NEW YORK -

The expert who oversees the S&P/Experian Consumer Credit Default Indices explained how May’s auto default movement should put discussions about a “crisis” in subprime auto financing “behind us.”

S&P Dow Jones Indices and Experian released data through May and reported that the auto finance default rate dropped 5 basis points from the previous month to settle at 0.85 percent. The latest reading also is 7 basis points lower compared to the same month last year.

The May reading also tied for the lowest market analysts have seen during the past 10 years. In June 2015, the auto finance default rate also stood at 0.85 percent.

For even more perspective, the May rate also is a fraction of the high point going back a decade when analysts’ charts topped out at 2.75 percent in February 2009.

“Default rates for auto loans have drifted down in the last four months. At the beginning of the year there were reports of a subprime crisis in auto loans; these concerns seem to be behind us,” said David Blitzer, managing director and chairman of the index committee at S&P Dow Jones Indices.
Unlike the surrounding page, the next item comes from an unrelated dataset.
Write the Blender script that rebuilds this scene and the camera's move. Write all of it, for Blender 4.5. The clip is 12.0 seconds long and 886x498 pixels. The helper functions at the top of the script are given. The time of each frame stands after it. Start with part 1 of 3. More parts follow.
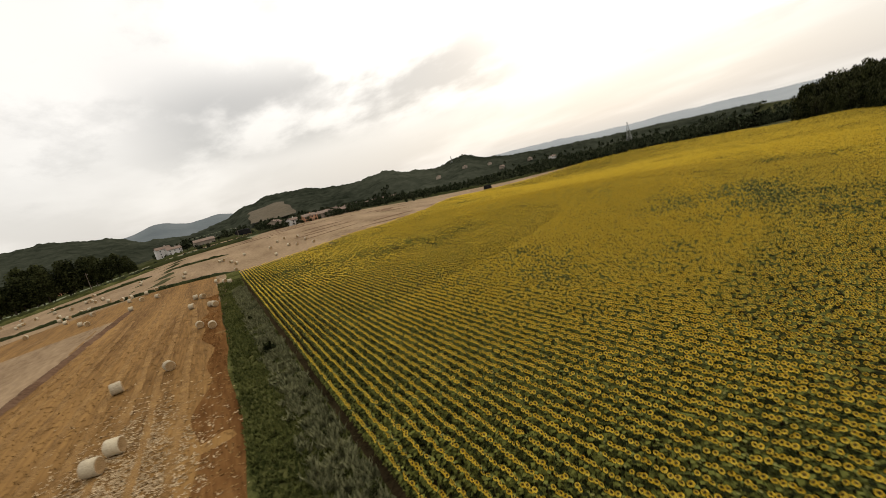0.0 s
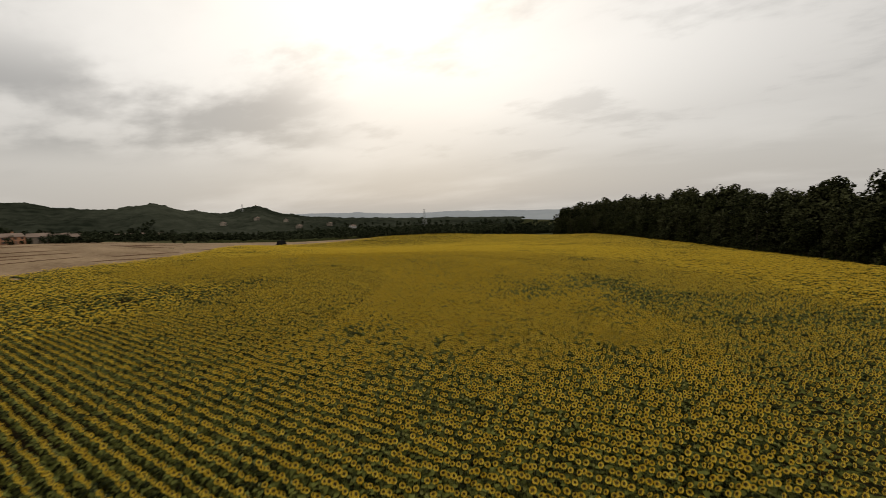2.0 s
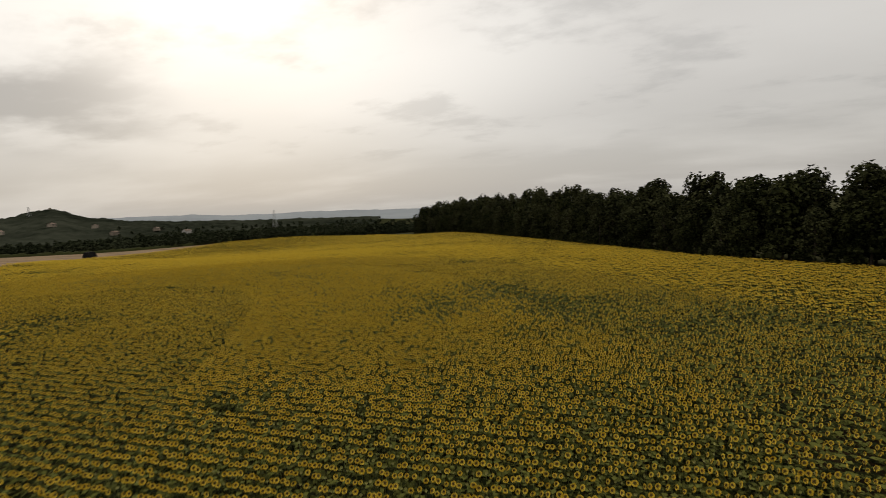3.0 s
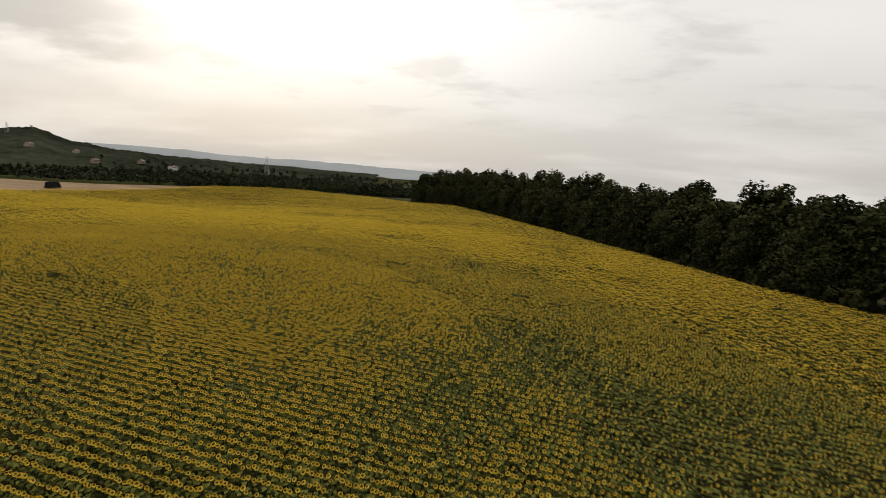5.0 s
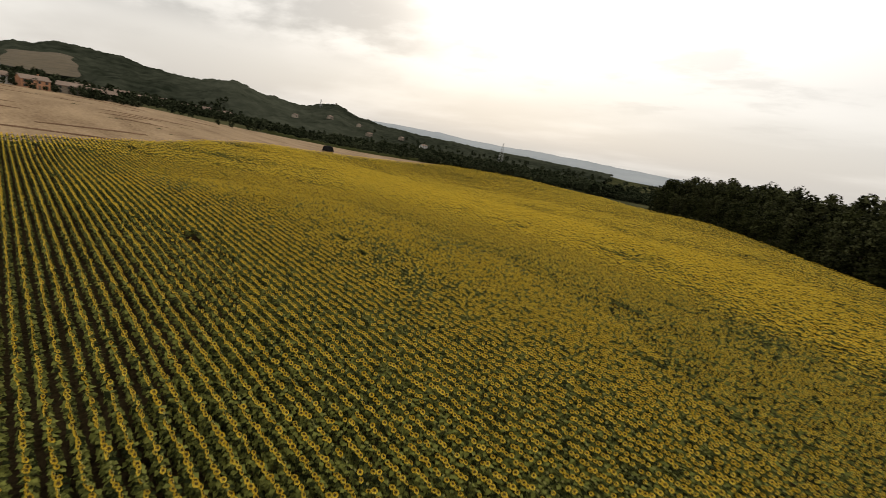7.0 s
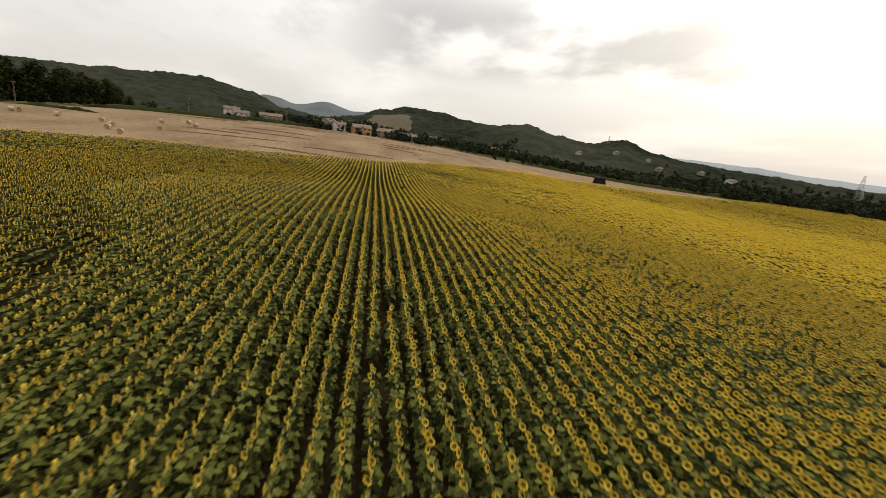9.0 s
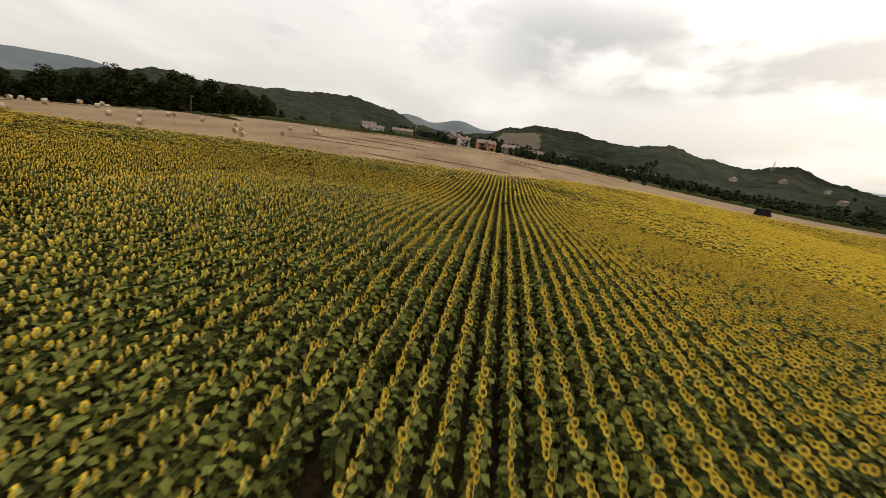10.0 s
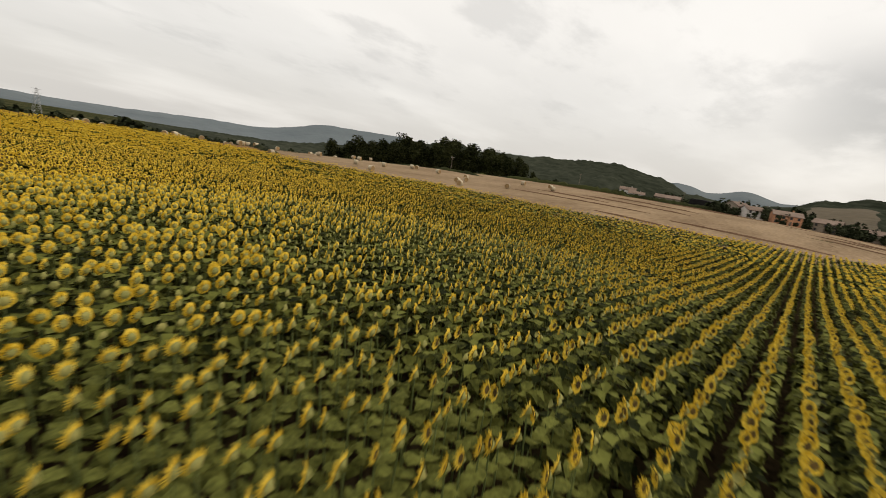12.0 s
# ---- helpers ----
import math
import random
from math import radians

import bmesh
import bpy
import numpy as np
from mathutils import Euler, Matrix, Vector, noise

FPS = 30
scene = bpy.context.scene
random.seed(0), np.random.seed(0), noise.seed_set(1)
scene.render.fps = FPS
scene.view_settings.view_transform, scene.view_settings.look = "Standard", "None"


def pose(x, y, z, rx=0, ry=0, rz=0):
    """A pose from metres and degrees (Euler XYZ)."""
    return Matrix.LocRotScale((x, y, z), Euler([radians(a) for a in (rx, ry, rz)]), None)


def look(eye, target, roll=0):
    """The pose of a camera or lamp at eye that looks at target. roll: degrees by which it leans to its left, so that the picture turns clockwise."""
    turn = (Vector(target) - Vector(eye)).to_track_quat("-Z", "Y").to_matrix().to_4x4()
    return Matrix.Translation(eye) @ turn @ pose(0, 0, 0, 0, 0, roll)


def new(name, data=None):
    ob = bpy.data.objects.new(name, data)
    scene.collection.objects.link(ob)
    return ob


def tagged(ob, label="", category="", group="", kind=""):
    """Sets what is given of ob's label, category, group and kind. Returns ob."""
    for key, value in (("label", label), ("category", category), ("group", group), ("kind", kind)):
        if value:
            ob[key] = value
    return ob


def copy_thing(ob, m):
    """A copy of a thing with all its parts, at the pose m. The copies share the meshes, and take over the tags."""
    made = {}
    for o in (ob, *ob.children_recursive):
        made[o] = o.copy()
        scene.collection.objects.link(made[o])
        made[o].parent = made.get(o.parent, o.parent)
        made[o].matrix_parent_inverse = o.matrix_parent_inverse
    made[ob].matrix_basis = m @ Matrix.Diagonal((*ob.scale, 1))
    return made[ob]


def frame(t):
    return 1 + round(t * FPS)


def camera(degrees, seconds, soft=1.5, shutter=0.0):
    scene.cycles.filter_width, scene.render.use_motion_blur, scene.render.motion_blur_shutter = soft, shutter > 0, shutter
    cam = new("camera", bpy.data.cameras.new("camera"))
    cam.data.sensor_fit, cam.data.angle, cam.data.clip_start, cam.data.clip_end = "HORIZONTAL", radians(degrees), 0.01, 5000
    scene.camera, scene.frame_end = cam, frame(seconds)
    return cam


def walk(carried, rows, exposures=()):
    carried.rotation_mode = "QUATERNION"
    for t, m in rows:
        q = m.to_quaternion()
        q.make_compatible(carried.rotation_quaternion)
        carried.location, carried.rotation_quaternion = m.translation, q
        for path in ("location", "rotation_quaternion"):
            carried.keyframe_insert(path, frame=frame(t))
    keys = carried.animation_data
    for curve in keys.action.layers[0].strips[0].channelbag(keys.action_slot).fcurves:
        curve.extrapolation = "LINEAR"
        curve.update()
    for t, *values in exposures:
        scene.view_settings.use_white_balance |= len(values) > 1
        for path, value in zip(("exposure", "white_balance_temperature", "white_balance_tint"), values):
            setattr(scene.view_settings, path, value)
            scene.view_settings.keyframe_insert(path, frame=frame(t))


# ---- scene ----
# camera and its flight
cam = camera(90.19, 12.0, soft=0.6, shutter=0.22)
walk(cam, [
    (0.0, pose(0.47, -1.37, 13.46, 80.23, 14.10, -28.95)),
    (0.5, pose(3.43, 5.70, 9.12, 85.24, 7.24, -30.28)),
    (1.0, pose(6.28, 11.65, 8.40, 85.80, 4.40, -36.28)),
    (1.5, pose(9.10, 16.85, 9.20, 85.62, 3.10, -44.73)),
    (2.0, pose(12.58, 22.30, 9.70, 85.40, 2.30, -54.77)),
    (2.5, pose(15.90, 27.10, 10.15, 84.96, 2.20, -64.85)),
    (3.0, pose(19.30, 31.50, 10.60, 84.45, 3.10, -73.46)),
    (3.2, pose(20.80, 33.00, 10.80, 84.40, 3.30, -76.40)),
    (4.8, pose(39.70, 39.60, 14.20, 80.30, -2.10, -75.50)),
    (5.0, pose(42.00, 40.65, 14.40, 79.95, -3.60, -73.50)),
    (5.5, pose(48.00, 43.30, 14.40, 79.05, -6.10, -67.60)),
    (6.0, pose(54.40, 46.30, 13.90, 78.00, -7.50, -60.56)),
    (6.5, pose(60.30, 49.50, 13.20, 76.95, -8.70, -52.65)),
    (7.0, pose(65.80, 52.90, 12.30, 75.85, -9.40, -44.11)),
    (7.2, pose(68.10, 54.50, 11.80, 75.60, -9.60, -40.40)),
    (8.8, pose(92.60, 74.70, 6.70, 75.55, -6.20, -11.50)),
    (9.0, pose(93.92, 77.55, 6.30, 75.75, -6.65, -8.30)),
    (9.5, pose(96.25, 84.65, 5.40, 76.10, -7.50, -0.37)),
    (10.0, pose(97.70, 91.50, 4.60, 76.00, -8.00, 8.02)),
    (10.5, pose(98.70, 97.30, 3.80, 76.05, -8.00, 16.60)),
    (11.0, pose(98.60, 103.20, 3.10, 76.50, -8.50, 24.70)),
    (11.5, pose(97.50, 109.80, 2.45, 77.90, -8.90, 32.70)),
    (12.0, pose(95.90, 115.20, 2.10, 79.40, -9.20, 40.70)),
], exposures=((0.0, 0.20, 6800, 10), (0.5, -0.28, 6800, 10), (1.5, -0.42, 6800, 10), (3.2, -0.48, 6800, 10), (4.8, -0.15, 6800, 10), (5.5, -0.05, 6800, 10), (7.2, 0.05, 6800, 10), (9.5, 0.24, 6800, 10), (12.0, 0.12, 6800, 10)))


# ---- sky and light ----
SUN_TURN, SUN_RISE = radians(50), radians(33)
SUN_WAY = Vector((math.sin(SUN_TURN) * math.cos(SUN_RISE), math.cos(SUN_TURN) * math.cos(SUN_RISE), math.sin(SUN_RISE)))

world = bpy.data.worlds.new("overcast_sky")
scene.world = world
world.use_nodes = True
wt = world.node_tree


def wnode(kind, **values):
    n = wt.nodes.new(kind)
    for key, value in values.items():
        n.inputs[int(key[1:])].default_value = value
    return n


def wmath(op, a, b=None, clamp=False):
    n = wt.nodes.new("ShaderNodeMath")
    n.operation, n.use_clamp = op, clamp
    for i, v in enumerate((a, b)):
        if v is None:
            continue
        if isinstance(v, (int, float)):
            n.inputs[i].default_value = v
        else:
            wt.links.new(v, n.inputs[i])
    return n.outputs[0]


def wmap(v, a, b, c, d):
    n = wt.nodes.new("ShaderNodeMapRange")
    n.interpolation_type = 'SMOOTHSTEP'
    wt.links.new(v, n.inputs[0])
    for i, value in enumerate((a, b, c, d)):
        n.inputs[i + 1].default_value = value
    return n.outputs[0]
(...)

Also showing positive movement was the first mortgage default rate, which dropped 5 basis points from April to 0.64 percent. Blitzer pointed out that the rate remains below the pre-crisis period.

“Rising home prices and increases in the equity mortgage borrowers have in their home are helping lower default rates,” he said.

Meanwhile the composite rate — which represents a comprehensive measure of changes in consumer credit defaults — dropped 4 basis points in May compared to the previous month, coming in at 0.86 percent.

The sour spot in the latest report involved the bank card default rate, which increased 18 basis points from April to 3.53 percent.

“Easy come, easy go: Bank cards, where borrowing money requires simply swiping a credit card, are experiencing rising defaults, while defaults on other kinds of consumer credit which depend on paperwork are flat or down,” Blitzer said.

“Default rates on bank cards are at the highest level since May 2013, four years ago,” he continued. “In the past, default rates began to climb around the same time the growth of bank card credit outstanding began to slow.”

Blitzer went on to mention the year-over-year growth of bank card credit outstanding peaked at 6.8 percent last November and was at 5.7 percent in April, the latest figure available. Bank card defaults rose from 2.81 percent in November to 3.35 percent in April, and up to 3.53 percent in May.

Blitzer also explained why “the pictures of auto loans and mortgages are quite different” from what’s happening with bank cards.

“One factor in the difference between rising bank card defaults and stable defaults on mortgages and autos may be the difference in interest rates: about 4 percent on mortgages and 4.4 percent on auto loans, compared to 12 percent to 18 percent on bank card loans,” he said

Finally looking at the latest data geographically, analysts noticed four of the five major cities saw their default rates decrease in the month of May.

New York experienced the largest decrease, down 9 basis points from April to 1.01 percent.

Los Angeles reported 0.66 percent for May, dropping 3 basis points from the previous month.

Dallas came in at 0.67 percent, down 2 basis points from April.

Miami was down 1 basis point from April to 1.29 percent.

At 0.97 percent, Chicago was the only city reporting a default rate increase of three basis points from the previous month.

As previously mentioned, the national bank card default rate of 3.53 percent in May set a 48-month high. When comparing the bank card default rate among the four census divisions, analysts found the default rate in the South is considerably higher than the other three census divisions.

The East South Central Census Region — comprised of Kentucky, Tennessee, Alabama and Mississippi — has the highest bank card default rate. According to the Bureau of Labor Statistics, these states have some of the lowest median household income.

Jointly developed by S&P Indices and Experian, analysts noted the S&P/Experian Consumer Credit Default Indices are published monthly with the intent to accurately track the default experience of consumer balances in four key loan categories: auto, bankcard, first mortgage lien and second mortgage lien.

The indices are calculated based on data extracted from Experian’s consumer credit database. This database is populated with individual consumer loan and payment data submitted by lenders to Experian every month.

Experian’s base of data contributors includes leading banks and mortgage companies and covers approximately $11 trillion in outstanding loans sourced from 11,500 lenders.